> [Written task]: All records must be quoted exactly. Omit the pictures.

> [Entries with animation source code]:
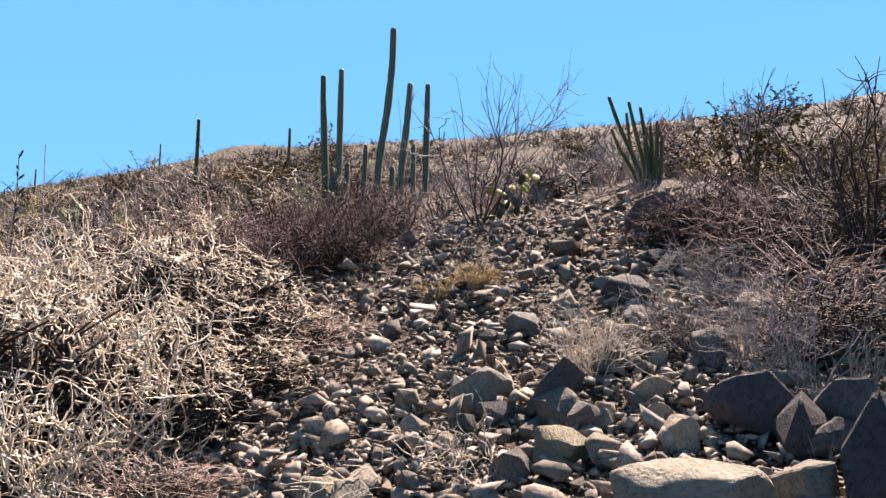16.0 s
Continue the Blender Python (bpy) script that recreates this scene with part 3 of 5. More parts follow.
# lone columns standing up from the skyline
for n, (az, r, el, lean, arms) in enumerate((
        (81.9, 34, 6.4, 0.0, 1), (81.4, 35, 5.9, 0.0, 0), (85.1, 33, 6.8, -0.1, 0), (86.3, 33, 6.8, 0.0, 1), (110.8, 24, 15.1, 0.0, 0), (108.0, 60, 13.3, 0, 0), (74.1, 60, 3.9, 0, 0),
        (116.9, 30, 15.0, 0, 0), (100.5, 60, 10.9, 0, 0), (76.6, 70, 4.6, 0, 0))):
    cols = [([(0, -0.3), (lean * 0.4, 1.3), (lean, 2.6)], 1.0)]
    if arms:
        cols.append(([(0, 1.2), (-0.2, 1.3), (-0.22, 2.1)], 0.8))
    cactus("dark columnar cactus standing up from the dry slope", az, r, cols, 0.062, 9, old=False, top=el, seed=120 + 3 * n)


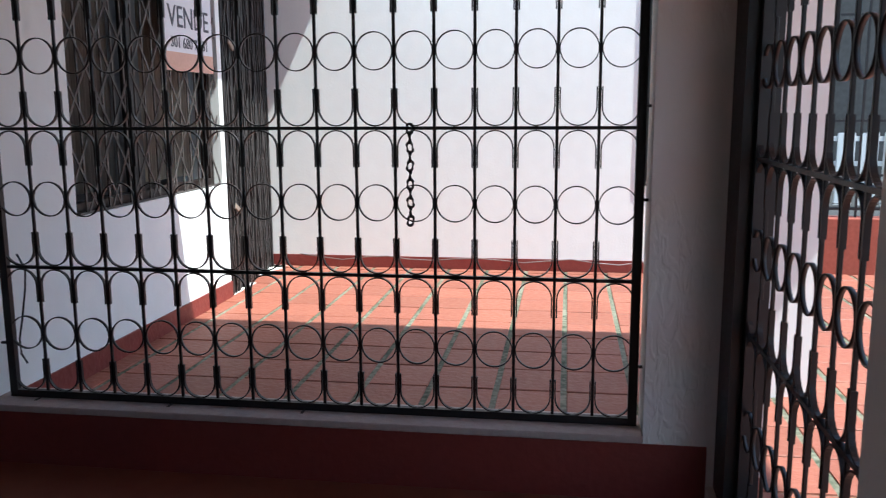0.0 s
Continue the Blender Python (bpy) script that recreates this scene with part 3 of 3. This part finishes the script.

> [Exercise answer]:
16.0 s
Continue the Blender Python (bpy) script that recreates this scene with part 3 of 5. More parts follow.
# lone columns standing up from the skyline
for n, (az, r, el, lean, arms) in enumerate((
        (81.9, 34, 6.4, 0.0, 1), (81.4, 35, 5.9, 0.0, 0), (85.1, 33, 6.8, -0.1, 0), (86.3, 33, 6.8, 0.0, 1), (110.8, 24, 15.1, 0.0, 0), (108.0, 60, 13.3, 0, 0), (74.1, 60, 3.9, 0, 0),
        (116.9, 30, 15.0, 0, 0), (100.5, 60, 10.9, 0, 0), (76.6, 70, 4.6, 0, 0))):
    cols = [([(0, -0.3), (lean * 0.4, 1.3), (lean, 2.6)], 1.0)]
    if arms:
        cols.append(([(0, 1.2), (-0.2, 1.3), (-0.22, 2.1)], 0.8))
    cactus("dark columnar cactus standing up from the dry slope", az, r, cols, 0.062, 9, old=False, top=el, seed=120 + 3 * n)


0.0 s
Continue the Blender Python (bpy) script that recreates this scene with part 3 of 3. This part finishes the script.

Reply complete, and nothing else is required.